▸ **TASK STATEMENT**
From the line with "q = m.to_quaternion()" to the line with "curve.update()", both lines included, set down exactly those lines, please, and no others.

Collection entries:
(begin)

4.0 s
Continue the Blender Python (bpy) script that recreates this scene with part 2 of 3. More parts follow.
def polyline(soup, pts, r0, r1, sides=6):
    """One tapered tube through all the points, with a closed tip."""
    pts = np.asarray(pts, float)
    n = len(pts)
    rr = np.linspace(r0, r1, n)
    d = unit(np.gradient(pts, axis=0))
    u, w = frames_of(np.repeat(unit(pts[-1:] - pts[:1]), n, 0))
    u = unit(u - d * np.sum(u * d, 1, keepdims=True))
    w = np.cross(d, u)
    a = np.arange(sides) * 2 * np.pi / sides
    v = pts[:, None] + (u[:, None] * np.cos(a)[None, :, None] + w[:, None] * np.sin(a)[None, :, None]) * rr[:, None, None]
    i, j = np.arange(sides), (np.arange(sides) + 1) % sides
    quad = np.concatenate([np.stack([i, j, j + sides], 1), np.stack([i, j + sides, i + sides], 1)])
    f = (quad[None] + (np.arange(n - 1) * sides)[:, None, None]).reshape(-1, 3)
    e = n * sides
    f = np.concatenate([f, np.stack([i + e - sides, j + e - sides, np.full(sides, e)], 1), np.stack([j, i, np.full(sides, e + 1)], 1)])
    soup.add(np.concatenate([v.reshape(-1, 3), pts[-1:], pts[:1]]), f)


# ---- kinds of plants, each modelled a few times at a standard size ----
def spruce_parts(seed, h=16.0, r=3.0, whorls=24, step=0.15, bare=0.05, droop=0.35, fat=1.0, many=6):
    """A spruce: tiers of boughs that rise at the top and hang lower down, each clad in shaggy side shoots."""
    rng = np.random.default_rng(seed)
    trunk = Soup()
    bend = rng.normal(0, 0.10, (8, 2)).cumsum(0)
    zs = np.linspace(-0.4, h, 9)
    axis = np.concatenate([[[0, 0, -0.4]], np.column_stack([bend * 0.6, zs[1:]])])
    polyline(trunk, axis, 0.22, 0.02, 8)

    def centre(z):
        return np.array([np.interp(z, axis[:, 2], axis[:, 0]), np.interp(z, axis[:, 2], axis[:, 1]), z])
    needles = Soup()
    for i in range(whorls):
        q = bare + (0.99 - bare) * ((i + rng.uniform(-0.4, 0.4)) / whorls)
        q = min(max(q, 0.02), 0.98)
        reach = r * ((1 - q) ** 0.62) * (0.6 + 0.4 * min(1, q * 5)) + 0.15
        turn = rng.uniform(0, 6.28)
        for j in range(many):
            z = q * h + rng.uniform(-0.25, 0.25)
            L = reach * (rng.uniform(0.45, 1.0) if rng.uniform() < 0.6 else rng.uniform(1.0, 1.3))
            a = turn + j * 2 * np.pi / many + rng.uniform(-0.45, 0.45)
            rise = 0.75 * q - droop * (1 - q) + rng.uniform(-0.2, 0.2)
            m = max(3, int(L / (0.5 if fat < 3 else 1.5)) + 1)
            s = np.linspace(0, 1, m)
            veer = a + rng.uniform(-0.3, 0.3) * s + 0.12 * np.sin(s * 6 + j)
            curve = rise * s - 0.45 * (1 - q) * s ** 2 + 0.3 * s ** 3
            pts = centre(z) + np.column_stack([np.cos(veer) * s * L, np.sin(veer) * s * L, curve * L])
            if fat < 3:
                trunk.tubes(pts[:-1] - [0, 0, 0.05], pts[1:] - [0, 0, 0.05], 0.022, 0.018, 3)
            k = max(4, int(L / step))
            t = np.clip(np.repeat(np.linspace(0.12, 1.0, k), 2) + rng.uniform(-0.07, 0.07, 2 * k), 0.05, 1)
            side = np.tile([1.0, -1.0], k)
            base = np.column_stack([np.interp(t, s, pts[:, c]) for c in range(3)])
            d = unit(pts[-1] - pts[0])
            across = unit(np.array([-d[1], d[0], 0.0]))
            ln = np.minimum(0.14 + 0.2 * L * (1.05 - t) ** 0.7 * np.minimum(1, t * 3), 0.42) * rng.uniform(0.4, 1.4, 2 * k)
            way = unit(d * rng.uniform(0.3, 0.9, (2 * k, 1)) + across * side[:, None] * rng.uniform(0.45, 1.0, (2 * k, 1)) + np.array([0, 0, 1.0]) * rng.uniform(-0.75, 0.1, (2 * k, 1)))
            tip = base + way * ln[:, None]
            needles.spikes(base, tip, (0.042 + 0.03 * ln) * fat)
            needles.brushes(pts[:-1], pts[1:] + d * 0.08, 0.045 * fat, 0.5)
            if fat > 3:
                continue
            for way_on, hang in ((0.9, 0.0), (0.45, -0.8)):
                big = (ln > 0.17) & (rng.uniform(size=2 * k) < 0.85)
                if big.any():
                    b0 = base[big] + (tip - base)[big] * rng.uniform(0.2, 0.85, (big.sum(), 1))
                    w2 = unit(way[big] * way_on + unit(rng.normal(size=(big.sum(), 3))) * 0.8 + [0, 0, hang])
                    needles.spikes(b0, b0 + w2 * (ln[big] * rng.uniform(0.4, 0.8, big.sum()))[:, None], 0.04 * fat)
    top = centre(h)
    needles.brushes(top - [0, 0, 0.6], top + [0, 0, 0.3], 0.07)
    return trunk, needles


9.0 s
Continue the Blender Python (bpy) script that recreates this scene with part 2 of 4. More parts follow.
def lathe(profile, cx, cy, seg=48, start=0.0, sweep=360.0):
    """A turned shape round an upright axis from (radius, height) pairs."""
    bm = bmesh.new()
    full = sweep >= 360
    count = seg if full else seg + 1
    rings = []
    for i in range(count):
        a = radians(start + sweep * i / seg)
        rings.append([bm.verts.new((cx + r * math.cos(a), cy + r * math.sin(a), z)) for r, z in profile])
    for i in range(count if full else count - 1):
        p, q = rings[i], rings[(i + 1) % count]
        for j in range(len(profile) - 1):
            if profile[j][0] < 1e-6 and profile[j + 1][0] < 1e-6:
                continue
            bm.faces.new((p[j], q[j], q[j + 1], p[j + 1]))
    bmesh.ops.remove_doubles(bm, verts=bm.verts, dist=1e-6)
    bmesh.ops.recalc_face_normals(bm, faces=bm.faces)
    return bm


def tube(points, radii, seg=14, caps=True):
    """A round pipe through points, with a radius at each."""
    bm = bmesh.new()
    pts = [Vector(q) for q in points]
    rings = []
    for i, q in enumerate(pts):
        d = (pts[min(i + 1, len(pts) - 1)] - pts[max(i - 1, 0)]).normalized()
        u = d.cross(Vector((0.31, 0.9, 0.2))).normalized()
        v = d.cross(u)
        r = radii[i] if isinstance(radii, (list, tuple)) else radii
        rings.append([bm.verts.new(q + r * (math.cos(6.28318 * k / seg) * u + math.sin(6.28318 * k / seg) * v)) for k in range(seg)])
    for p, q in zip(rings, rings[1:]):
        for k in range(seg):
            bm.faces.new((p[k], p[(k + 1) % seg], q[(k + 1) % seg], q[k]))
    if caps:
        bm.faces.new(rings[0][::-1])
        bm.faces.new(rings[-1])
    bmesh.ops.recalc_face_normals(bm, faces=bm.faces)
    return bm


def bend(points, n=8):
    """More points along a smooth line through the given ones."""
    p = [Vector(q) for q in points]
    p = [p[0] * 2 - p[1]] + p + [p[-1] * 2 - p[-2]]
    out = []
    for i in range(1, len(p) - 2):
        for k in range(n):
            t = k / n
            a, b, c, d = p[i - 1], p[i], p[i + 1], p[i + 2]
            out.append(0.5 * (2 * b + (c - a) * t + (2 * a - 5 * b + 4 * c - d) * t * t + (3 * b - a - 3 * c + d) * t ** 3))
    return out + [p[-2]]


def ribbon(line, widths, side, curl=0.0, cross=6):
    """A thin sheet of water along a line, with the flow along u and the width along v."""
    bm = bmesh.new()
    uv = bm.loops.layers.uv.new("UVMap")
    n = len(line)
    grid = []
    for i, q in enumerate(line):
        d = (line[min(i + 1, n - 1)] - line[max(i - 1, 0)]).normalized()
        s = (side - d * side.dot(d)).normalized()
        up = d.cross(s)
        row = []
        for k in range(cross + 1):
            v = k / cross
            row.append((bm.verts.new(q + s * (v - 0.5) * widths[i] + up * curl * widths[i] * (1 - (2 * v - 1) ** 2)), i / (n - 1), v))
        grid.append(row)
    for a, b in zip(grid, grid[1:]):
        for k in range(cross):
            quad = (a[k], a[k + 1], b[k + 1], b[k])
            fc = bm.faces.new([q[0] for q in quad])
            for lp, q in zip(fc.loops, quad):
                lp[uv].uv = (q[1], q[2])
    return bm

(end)
(begin)

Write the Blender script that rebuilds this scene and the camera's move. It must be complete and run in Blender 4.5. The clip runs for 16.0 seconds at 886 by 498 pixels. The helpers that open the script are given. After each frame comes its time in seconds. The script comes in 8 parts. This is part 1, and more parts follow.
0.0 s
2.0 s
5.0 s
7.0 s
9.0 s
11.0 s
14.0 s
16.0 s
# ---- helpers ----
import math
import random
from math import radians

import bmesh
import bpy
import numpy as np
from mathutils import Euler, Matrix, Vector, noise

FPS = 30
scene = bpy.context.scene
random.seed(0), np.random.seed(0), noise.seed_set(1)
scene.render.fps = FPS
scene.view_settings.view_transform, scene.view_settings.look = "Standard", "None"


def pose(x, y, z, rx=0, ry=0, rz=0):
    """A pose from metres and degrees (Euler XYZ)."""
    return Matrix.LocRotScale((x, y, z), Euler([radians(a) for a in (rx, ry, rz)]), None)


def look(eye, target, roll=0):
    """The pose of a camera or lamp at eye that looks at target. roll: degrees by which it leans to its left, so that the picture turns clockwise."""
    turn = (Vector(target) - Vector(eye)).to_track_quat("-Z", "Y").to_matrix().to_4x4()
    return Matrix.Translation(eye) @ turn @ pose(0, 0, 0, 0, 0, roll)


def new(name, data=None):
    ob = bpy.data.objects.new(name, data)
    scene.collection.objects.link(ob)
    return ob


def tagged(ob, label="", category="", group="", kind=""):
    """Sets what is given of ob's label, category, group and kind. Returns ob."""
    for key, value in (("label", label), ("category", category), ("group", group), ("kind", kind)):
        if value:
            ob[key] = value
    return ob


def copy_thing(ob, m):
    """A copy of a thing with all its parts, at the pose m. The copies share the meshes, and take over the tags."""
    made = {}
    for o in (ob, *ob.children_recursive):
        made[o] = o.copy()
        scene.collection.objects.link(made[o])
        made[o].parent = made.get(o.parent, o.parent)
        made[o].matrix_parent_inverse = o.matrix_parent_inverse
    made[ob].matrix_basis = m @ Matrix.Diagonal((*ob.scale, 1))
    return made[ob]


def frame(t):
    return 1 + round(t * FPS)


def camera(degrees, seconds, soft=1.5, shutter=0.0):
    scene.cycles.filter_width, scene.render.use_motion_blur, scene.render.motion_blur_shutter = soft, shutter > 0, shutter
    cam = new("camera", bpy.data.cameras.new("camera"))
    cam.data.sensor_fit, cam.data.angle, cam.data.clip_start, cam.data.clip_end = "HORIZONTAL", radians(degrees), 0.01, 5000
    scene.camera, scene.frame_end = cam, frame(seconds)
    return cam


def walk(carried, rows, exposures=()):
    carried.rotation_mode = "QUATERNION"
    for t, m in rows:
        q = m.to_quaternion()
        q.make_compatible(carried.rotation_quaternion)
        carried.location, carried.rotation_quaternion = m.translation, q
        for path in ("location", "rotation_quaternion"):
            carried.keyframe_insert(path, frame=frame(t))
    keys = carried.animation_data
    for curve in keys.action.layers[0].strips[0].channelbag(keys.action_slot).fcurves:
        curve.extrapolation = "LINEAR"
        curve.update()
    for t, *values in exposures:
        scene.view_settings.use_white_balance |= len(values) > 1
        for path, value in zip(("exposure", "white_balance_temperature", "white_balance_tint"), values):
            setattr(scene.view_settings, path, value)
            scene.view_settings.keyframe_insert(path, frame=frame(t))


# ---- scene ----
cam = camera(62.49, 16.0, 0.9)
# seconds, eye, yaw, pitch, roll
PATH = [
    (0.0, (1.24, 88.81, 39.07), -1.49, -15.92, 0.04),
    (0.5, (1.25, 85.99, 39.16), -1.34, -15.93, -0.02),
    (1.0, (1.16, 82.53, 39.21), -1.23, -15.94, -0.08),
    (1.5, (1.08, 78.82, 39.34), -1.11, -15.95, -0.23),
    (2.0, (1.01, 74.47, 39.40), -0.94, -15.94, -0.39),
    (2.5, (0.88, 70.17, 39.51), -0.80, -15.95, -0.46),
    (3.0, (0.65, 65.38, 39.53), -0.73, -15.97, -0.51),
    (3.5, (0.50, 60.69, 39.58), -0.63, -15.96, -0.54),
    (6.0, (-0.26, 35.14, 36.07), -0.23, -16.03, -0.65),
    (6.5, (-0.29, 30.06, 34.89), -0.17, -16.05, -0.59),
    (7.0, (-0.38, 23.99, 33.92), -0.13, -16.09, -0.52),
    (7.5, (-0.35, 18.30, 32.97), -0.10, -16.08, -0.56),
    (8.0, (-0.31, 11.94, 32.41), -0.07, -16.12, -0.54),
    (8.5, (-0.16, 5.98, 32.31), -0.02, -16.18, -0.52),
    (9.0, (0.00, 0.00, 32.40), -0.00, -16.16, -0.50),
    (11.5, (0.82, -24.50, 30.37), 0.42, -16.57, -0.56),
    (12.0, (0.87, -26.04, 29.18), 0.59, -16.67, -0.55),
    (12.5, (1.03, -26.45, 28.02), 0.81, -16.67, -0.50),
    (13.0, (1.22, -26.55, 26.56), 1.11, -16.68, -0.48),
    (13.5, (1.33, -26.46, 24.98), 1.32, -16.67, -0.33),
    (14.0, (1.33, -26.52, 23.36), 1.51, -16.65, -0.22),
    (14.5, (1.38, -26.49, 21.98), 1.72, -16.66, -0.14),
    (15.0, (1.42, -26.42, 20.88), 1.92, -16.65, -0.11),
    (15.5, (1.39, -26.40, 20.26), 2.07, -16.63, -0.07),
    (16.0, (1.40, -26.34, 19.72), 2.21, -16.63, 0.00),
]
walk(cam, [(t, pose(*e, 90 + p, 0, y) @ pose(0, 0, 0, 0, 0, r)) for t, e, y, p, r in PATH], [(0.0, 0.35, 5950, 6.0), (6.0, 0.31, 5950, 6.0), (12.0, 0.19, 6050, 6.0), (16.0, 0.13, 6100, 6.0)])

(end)
(begin)

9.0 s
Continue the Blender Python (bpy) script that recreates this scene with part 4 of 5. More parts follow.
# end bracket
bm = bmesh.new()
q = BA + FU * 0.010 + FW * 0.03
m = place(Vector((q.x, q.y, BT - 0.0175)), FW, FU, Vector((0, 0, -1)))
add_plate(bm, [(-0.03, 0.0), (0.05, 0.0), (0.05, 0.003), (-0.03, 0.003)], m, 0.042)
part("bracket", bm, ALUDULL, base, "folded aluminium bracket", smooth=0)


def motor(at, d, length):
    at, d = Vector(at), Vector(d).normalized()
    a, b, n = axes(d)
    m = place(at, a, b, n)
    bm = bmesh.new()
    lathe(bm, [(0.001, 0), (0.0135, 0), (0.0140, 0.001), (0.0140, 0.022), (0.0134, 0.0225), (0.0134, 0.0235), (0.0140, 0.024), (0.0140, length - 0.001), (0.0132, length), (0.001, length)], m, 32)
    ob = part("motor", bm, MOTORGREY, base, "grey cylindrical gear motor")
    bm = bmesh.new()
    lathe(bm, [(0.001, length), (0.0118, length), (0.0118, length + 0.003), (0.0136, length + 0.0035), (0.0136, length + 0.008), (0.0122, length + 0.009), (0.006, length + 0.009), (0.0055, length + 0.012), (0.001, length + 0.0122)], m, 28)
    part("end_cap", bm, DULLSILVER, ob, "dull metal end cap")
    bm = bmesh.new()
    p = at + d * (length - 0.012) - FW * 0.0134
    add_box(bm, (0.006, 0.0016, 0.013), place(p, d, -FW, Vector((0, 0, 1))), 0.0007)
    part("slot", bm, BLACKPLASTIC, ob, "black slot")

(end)

▸ **OUTPUT BELOW**
        q = m.to_quaternion()
        q.make_compatible(carried.rotation_quaternion)
        carried.location, carried.rotation_quaternion = m.translation, q
        for path in ("location", "rotation_quaternion"):
            carried.keyframe_insert(path, frame=frame(t))
    keys = carried.animation_data
    for curve in keys.action.layers[0].strips[0].channelbag(keys.action_slot).fcurves:
        curve.extrapolation = "LINEAR"
        curve.update()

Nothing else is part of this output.